» SOURCE EXCERPT:
┄┄┄┄┄┄┄┄┄┄┄┄┄┄┄┄┄┄┄┄

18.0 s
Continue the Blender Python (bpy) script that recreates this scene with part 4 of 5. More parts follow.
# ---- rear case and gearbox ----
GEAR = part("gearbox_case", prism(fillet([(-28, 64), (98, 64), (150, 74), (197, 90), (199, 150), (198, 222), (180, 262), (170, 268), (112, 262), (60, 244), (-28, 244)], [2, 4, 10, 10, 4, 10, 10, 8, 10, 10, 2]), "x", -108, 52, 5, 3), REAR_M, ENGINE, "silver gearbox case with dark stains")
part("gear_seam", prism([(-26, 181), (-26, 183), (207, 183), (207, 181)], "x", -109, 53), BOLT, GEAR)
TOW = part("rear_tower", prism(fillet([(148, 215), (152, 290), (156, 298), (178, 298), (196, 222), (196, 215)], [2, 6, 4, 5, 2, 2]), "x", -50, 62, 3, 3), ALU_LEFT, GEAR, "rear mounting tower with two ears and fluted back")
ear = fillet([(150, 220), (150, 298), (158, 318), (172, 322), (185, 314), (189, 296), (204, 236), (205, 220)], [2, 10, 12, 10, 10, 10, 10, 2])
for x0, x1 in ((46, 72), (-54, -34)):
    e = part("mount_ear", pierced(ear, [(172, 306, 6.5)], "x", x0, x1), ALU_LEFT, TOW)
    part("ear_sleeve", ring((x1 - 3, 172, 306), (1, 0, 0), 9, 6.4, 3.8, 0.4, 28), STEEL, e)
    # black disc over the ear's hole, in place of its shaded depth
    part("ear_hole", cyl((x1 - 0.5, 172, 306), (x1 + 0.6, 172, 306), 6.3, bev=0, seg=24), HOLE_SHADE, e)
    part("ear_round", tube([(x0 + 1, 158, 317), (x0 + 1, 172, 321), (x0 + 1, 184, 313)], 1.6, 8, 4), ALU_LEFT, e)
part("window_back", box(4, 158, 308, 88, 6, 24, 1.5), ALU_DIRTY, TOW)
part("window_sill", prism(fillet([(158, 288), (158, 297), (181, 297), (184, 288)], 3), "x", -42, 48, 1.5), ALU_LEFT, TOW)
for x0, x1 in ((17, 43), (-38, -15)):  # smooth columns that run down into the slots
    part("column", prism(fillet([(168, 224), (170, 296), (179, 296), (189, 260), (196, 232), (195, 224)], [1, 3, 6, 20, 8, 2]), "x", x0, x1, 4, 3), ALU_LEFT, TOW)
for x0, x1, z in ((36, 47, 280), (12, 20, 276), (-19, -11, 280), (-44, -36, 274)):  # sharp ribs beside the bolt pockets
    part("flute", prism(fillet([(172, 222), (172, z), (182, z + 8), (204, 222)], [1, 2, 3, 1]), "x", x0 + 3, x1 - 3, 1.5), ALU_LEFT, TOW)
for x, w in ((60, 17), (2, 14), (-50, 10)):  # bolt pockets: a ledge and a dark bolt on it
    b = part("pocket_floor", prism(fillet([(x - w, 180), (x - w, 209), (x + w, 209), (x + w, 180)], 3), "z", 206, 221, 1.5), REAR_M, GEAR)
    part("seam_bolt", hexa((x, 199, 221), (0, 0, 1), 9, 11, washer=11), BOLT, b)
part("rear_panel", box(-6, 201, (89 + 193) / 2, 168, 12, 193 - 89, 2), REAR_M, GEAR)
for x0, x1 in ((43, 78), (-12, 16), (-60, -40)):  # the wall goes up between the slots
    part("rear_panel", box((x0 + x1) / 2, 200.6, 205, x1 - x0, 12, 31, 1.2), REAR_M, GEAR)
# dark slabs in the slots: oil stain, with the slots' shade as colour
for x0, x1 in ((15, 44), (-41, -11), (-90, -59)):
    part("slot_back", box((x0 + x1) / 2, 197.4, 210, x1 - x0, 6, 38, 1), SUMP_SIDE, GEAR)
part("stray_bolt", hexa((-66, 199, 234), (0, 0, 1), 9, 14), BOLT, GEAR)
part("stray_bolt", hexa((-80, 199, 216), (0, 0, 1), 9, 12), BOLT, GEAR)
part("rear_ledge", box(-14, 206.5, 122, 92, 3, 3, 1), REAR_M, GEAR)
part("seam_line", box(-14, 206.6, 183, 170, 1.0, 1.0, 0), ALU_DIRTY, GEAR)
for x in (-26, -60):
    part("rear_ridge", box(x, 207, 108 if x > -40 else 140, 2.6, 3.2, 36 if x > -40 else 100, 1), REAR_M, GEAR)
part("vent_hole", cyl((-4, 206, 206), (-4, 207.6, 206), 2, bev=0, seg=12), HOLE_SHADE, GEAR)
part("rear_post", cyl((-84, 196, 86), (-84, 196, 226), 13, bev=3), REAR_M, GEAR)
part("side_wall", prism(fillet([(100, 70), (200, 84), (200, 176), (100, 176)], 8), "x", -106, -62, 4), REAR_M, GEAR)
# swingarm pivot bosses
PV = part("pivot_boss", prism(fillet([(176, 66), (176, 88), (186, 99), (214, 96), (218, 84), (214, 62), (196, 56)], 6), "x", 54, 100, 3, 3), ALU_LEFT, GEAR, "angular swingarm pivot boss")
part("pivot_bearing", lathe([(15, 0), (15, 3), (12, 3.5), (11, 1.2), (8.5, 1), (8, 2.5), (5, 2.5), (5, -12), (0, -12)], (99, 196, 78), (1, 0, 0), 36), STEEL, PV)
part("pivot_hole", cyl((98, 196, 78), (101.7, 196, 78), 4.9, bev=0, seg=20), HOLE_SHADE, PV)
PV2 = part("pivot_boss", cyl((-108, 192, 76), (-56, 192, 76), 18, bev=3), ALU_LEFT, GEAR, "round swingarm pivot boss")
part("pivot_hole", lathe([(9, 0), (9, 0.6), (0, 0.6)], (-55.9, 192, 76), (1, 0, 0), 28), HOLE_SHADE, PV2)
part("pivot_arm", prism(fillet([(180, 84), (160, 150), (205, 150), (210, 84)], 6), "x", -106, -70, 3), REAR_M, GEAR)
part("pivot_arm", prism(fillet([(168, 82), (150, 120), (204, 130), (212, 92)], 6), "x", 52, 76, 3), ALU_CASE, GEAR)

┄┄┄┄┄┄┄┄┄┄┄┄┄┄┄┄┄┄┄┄

» THE PROBLEM:
Copy out all of the data exactly, leaving nothing out.

» REPLY TO THE TASK:
18.0 s
Continue the Blender Python (bpy) script that recreates this scene with part 4 of 5. More parts follow.
# ---- rear case and gearbox ----
GEAR = part("gearbox_case", prism(fillet([(-28, 64), (98, 64), (150, 74), (197, 90), (199, 150), (198, 222), (180, 262), (170, 268), (112, 262), (60, 244), (-28, 244)], [2, 4, 10, 10, 4, 10, 10, 8, 10, 10, 2]), "x", -108, 52, 5, 3), REAR_M, ENGINE, "silver gearbox case with dark stains")
part("gear_seam", prism([(-26, 181), (-26, 183), (207, 183), (207, 181)], "x", -109, 53), BOLT, GEAR)
TOW = part("rear_tower", prism(fillet([(148, 215), (152, 290), (156, 298), (178, 298), (196, 222), (196, 215)], [2, 6, 4, 5, 2, 2]), "x", -50, 62, 3, 3), ALU_LEFT, GEAR, "rear mounting tower with two ears and fluted back")
ear = fillet([(150, 220), (150, 298), (158, 318), (172, 322), (185, 314), (189, 296), (204, 236), (205, 220)], [2, 10, 12, 10, 10, 10, 10, 2])
for x0, x1 in ((46, 72), (-54, -34)):
    e = part("mount_ear", pierced(ear, [(172, 306, 6.5)], "x", x0, x1), ALU_LEFT, TOW)
    part("ear_sleeve", ring((x1 - 3, 172, 306), (1, 0, 0), 9, 6.4, 3.8, 0.4, 28), STEEL, e)
    # black disc over the ear's hole, in place of its shaded depth
    part("ear_hole", cyl((x1 - 0.5, 172, 306), (x1 + 0.6, 172, 306), 6.3, bev=0, seg=24), HOLE_SHADE, e)
    part("ear_round", tube([(x0 + 1, 158, 317), (x0 + 1, 172, 321), (x0 + 1, 184, 313)], 1.6, 8, 4), ALU_LEFT, e)
part("window_back", box(4, 158, 308, 88, 6, 24, 1.5), ALU_DIRTY, TOW)
part("window_sill", prism(fillet([(158, 288), (158, 297), (181, 297), (184, 288)], 3), "x", -42, 48, 1.5), ALU_LEFT, TOW)
for x0, x1 in ((17, 43), (-38, -15)):  # smooth columns that run down into the slots
    part("column", prism(fillet([(168, 224), (170, 296), (179, 296), (189, 260), (196, 232), (195, 224)], [1, 3, 6, 20, 8, 2]), "x", x0, x1, 4, 3), ALU_LEFT, TOW)
for x0, x1, z in ((36, 47, 280), (12, 20, 276), (-19, -11, 280), (-44, -36, 274)):  # sharp ribs beside the bolt pockets
    part("flute", prism(fillet([(172, 222), (172, z), (182, z + 8), (204, 222)], [1, 2, 3, 1]), "x", x0 + 3, x1 - 3, 1.5), ALU_LEFT, TOW)
for x, w in ((60, 17), (2, 14), (-50, 10)):  # bolt pockets: a ledge and a dark bolt on it
    b = part("pocket_floor", prism(fillet([(x - w, 180), (x - w, 209), (x + w, 209), (x + w, 180)], 3), "z", 206, 221, 1.5), REAR_M, GEAR)
    part("seam_bolt", hexa((x, 199, 221), (0, 0, 1), 9, 11, washer=11), BOLT, b)
part("rear_panel", box(-6, 201, (89 + 193) / 2, 168, 12, 193 - 89, 2), REAR_M, GEAR)
for x0, x1 in ((43, 78), (-12, 16), (-60, -40)):  # the wall goes up between the slots
    part("rear_panel", box((x0 + x1) / 2, 200.6, 205, x1 - x0, 12, 31, 1.2), REAR_M, GEAR)
# dark slabs in the slots: oil stain, with the slots' shade as colour
for x0, x1 in ((15, 44), (-41, -11), (-90, -59)):
    part("slot_back", box((x0 + x1) / 2, 197.4, 210, x1 - x0, 6, 38, 1), SUMP_SIDE, GEAR)
part("stray_bolt", hexa((-66, 199, 234), (0, 0, 1), 9, 14), BOLT, GEAR)
part("stray_bolt", hexa((-80, 199, 216), (0, 0, 1), 9, 12), BOLT, GEAR)
part("rear_ledge", box(-14, 206.5, 122, 92, 3, 3, 1), REAR_M, GEAR)
part("seam_line", box(-14, 206.6, 183, 170, 1.0, 1.0, 0), ALU_DIRTY, GEAR)
for x in (-26, -60):
    part("rear_ridge", box(x, 207, 108 if x > -40 else 140, 2.6, 3.2, 36 if x > -40 else 100, 1), REAR_M, GEAR)
part("vent_hole", cyl((-4, 206, 206), (-4, 207.6, 206), 2, bev=0, seg=12), HOLE_SHADE, GEAR)
part("rear_post", cyl((-84, 196, 86), (-84, 196, 226), 13, bev=3), REAR_M, GEAR)
part("side_wall", prism(fillet([(100, 70), (200, 84), (200, 176), (100, 176)], 8), "x", -106, -62, 4), REAR_M, GEAR)
# swingarm pivot bosses
PV = part("pivot_boss", prism(fillet([(176, 66), (176, 88), (186, 99), (214, 96), (218, 84), (214, 62), (196, 56)], 6), "x", 54, 100, 3, 3), ALU_LEFT, GEAR, "angular swingarm pivot boss")
part("pivot_bearing", lathe([(15, 0), (15, 3), (12, 3.5), (11, 1.2), (8.5, 1), (8, 2.5), (5, 2.5), (5, -12), (0, -12)], (99, 196, 78), (1, 0, 0), 36), STEEL, PV)
part("pivot_hole", cyl((98, 196, 78), (101.7, 196, 78), 4.9, bev=0, seg=20), HOLE_SHADE, PV)
PV2 = part("pivot_boss", cyl((-108, 192, 76), (-56, 192, 76), 18, bev=3), ALU_LEFT, GEAR, "round swingarm pivot boss")
part("pivot_hole", lathe([(9, 0), (9, 0.6), (0, 0.6)], (-55.9, 192, 76), (1, 0, 0), 28), HOLE_SHADE, PV2)
part("pivot_arm", prism(fillet([(180, 84), (160, 150), (205, 150), (210, 84)], 6), "x", -106, -70, 3), REAR_M, GEAR)
part("pivot_arm", prism(fillet([(168, 82), (150, 120), (204, 130), (212, 92)], 6), "x", 52, 76, 3), ALU_CASE, GEAR)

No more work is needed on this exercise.